Solusinya, ya itu tadi. Mari kita mencari dokter baru yang muda, ganteng, dan kalo yang ini plus jenaka. Supaya rakyat yang sakitnya akut masih bisa tertawa dan terhibur.
Yang kedua, adalah wacana lain yang menegasikan wacana di atas. Menurut Bang Firman Djaya Daeli, Ketua DPP PDI Perjuangan, bahwa banyak faktor yang menentukan keberhasilan dalam memenangkan Pilkada. Yang pertama adalah kepopuleran tokoh, yang kedua adalah mesin politik yang mengusung dalam hal ini adalah partai dan yang ketiga adalah tim sukses dari calon pemimpin daerah tersebut. Yang paling baik adalah mengelaborasikan ketiga faktor tersebut. Meski terkadang salah satu faktor seringkali menjadi lebih dominan. Hasil Pilkada Jabar dan Sumut, menurut analisis Bang Firman, tidak serta merta menjadi cerminan bahwa kepopuleran Partai besar semakin menurun.

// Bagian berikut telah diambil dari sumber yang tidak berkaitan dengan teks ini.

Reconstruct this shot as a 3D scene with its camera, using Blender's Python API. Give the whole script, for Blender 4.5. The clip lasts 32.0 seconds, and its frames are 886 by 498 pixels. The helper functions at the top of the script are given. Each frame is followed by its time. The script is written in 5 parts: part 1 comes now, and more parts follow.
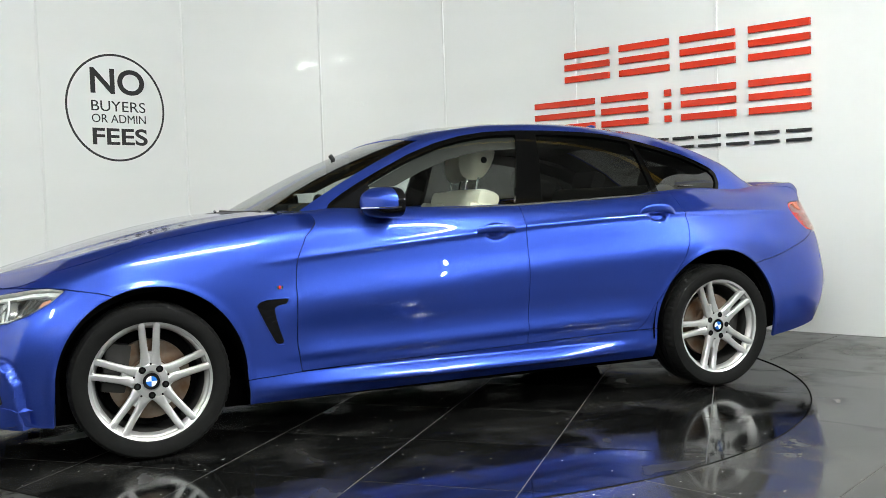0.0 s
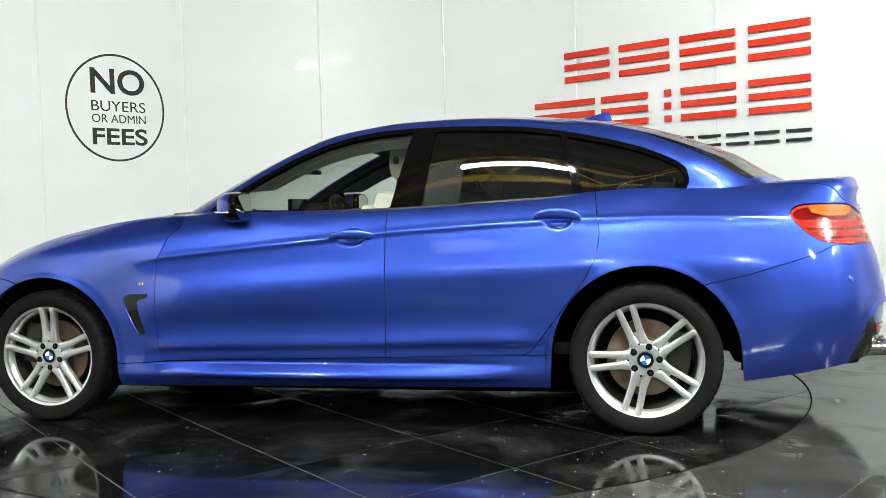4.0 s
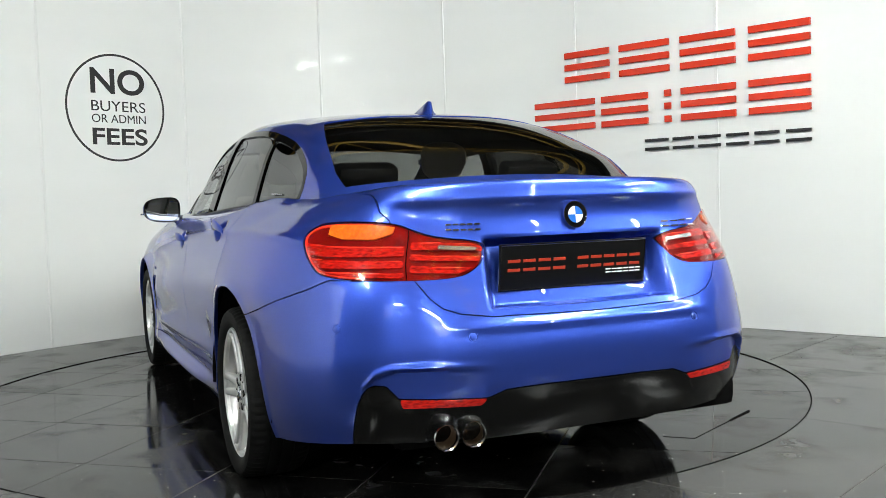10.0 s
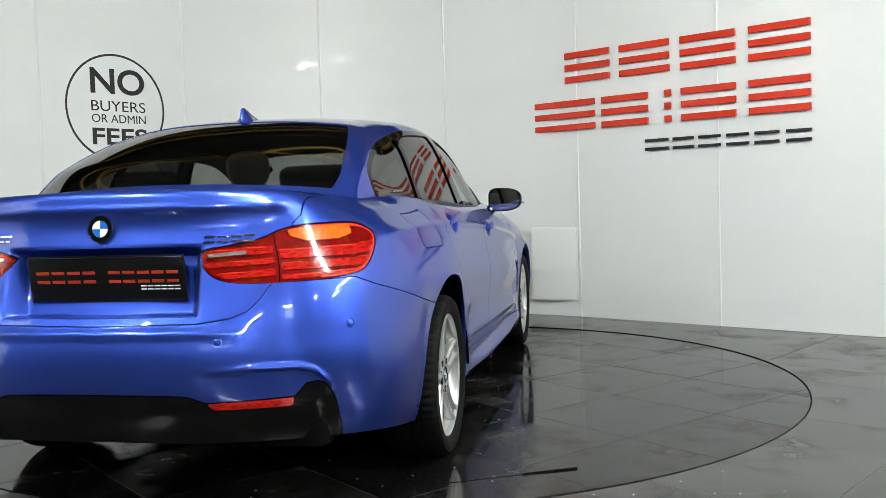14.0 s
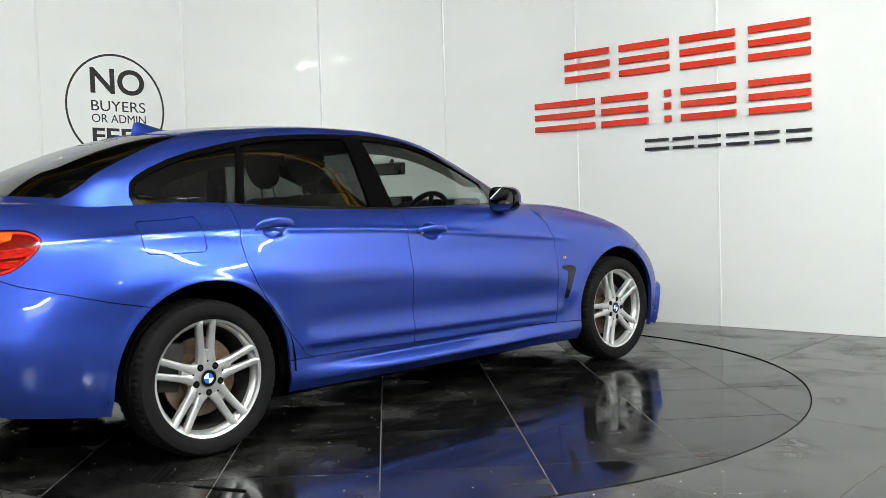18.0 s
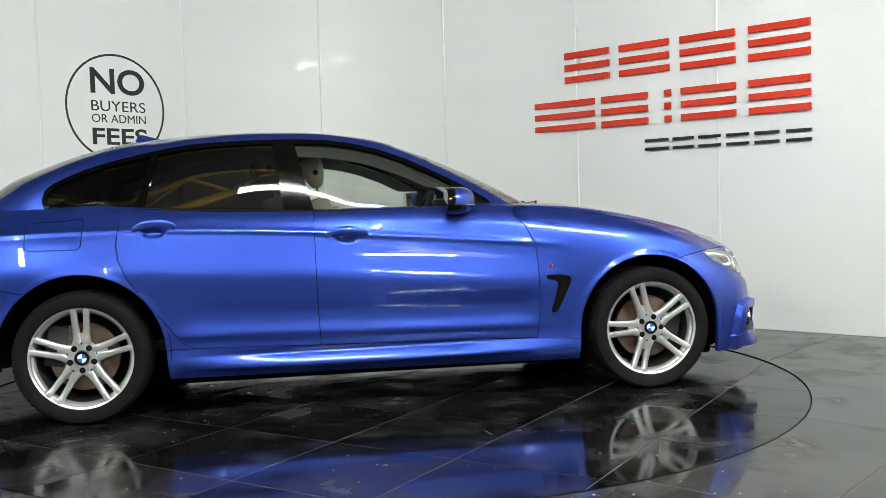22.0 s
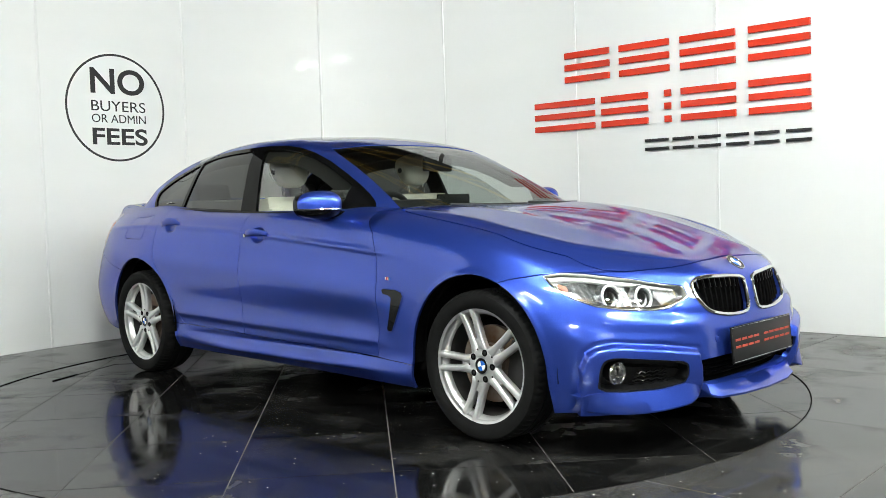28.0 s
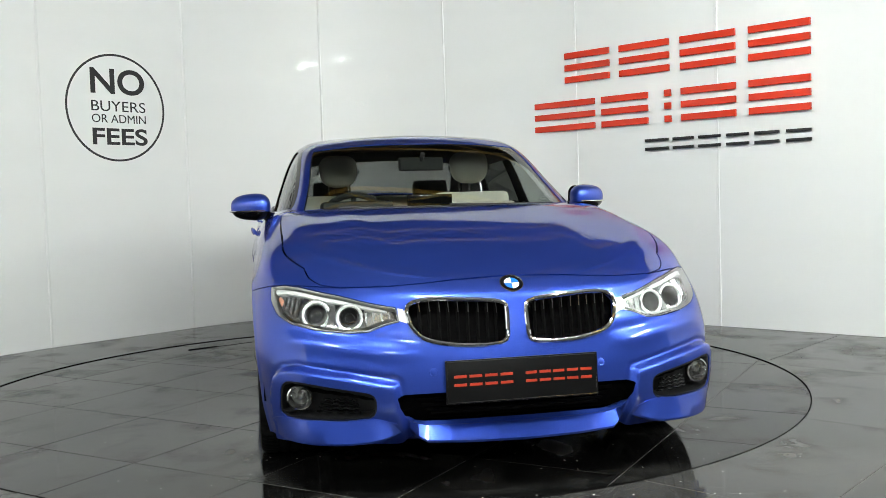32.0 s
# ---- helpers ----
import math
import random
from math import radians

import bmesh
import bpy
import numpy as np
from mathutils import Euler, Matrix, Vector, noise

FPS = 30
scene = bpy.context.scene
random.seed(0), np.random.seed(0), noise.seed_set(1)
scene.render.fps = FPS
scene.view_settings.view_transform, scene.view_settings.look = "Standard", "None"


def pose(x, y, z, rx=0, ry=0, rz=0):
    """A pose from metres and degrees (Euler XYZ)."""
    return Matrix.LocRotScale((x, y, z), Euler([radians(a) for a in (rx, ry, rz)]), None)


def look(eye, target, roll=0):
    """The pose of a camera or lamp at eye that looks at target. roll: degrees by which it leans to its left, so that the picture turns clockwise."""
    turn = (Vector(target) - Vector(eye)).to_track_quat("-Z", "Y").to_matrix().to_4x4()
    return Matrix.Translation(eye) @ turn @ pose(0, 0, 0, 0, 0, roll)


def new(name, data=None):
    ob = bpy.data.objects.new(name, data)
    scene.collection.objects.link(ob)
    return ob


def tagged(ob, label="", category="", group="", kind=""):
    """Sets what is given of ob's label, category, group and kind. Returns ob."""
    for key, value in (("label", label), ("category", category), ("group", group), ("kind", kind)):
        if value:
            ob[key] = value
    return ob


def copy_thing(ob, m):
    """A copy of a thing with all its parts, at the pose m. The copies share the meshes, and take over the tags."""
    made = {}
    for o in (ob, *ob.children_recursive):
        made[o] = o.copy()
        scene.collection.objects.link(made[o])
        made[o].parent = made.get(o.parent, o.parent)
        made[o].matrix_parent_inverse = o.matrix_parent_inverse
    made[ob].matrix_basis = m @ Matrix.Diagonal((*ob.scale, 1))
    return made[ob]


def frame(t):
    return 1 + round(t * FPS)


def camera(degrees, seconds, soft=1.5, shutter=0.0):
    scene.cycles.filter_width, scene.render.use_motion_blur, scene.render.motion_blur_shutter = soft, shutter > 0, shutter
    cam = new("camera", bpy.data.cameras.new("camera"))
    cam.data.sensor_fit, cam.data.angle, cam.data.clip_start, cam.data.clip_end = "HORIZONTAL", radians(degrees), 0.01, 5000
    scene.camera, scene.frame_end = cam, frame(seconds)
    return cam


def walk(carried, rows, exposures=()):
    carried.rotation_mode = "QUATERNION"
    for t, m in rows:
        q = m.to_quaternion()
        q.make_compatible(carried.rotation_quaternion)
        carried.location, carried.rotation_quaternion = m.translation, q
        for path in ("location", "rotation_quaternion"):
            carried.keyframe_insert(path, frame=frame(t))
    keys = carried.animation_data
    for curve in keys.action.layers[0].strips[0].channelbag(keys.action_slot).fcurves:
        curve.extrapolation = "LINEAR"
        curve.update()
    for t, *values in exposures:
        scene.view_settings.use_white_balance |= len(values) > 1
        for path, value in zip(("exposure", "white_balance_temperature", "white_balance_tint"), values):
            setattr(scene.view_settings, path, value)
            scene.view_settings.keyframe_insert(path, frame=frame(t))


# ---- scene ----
# ---- camera and light ----
FOV, EYE, YAW, PITCH, ROLL = 51.0, (0.0, -5.2242, 0.9881), 0.07021, -0.04978, -1.779
AIM = (EYE[0] + math.sin(YAW) * math.cos(PITCH), EYE[1] + math.cos(YAW) * math.cos(PITCH), EYE[2] + math.sin(PITCH))
cam = camera(FOV, 32.0, soft=0.7)
CAM_POSE = look(EYE, AIM, ROLL)
EXPOSURES = [(0, -0.08), (2, -0.14), (3.2, 0.05), (6, 0.16), (8, 0.2), (9, 0.03), (12, -0.08), (13, -0.2), (17, -0.17), (18, -0.06), (19, -0.14), (20, -0.18), (22, -0.18), (23, -0.06), (24, 0.02), (25, 0.1), (28, 0.16), (29, 0.03), (30, -0.07), (32, -0.05)]
walk(cam, [(0, CAM_POSE), (32, CAM_POSE)], EXPOSURES)

world = bpy.data.worlds.new("hall_world")
scene.world = world
world.use_nodes = True
world.node_tree.nodes["Background"].inputs[0].default_value = (0.55, 0.57, 0.6, 1)
world.node_tree.nodes["Background"].inputs[1].default_value = 0.05


# bare tube lights of the hall: place and turn; they glow by their own surface
TUBE_Z, TUBE_GLOW = 3.35, 615.0
TUBES = ((-0.1, -3.3, 2), (2.7, -3.3, -6), (-3.5, -4.7, 74), (5.5, -3.2, 108), (5.6, -6.9, 130), (-2.2, -9.6, 0), (2.2, -9.6, 0), (7.0, -4.9, 122))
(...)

Bang Firman mencontohkan bahwa beberapa Pilkada di Propinsi lain, seperti Sumatera Barat, Sulawesi Utara, Sulawesi Selatan, Kalimantan Barat, masih menunjukkan kemampuan partai besar dalam menjalankan mesin politiknya.
So, hal ini akan menjadi PeEr besar bagi partai politik, entah itu partai besar atau partai kecil untuk berlomba-lomba memenangkan Pilkada. Masih ada pemilihan Gubernur Jawa Timur, Jawa Tengah dan Bali yang notabene dikuasai oleh partai-partai besar. Semoga pemilihan Gubernur di propinsi lainnya tersebut lebih demokratis dan siapapun pemimpinnya adalah pemimpin yang betul-betul mengemban amanat dari rakyat.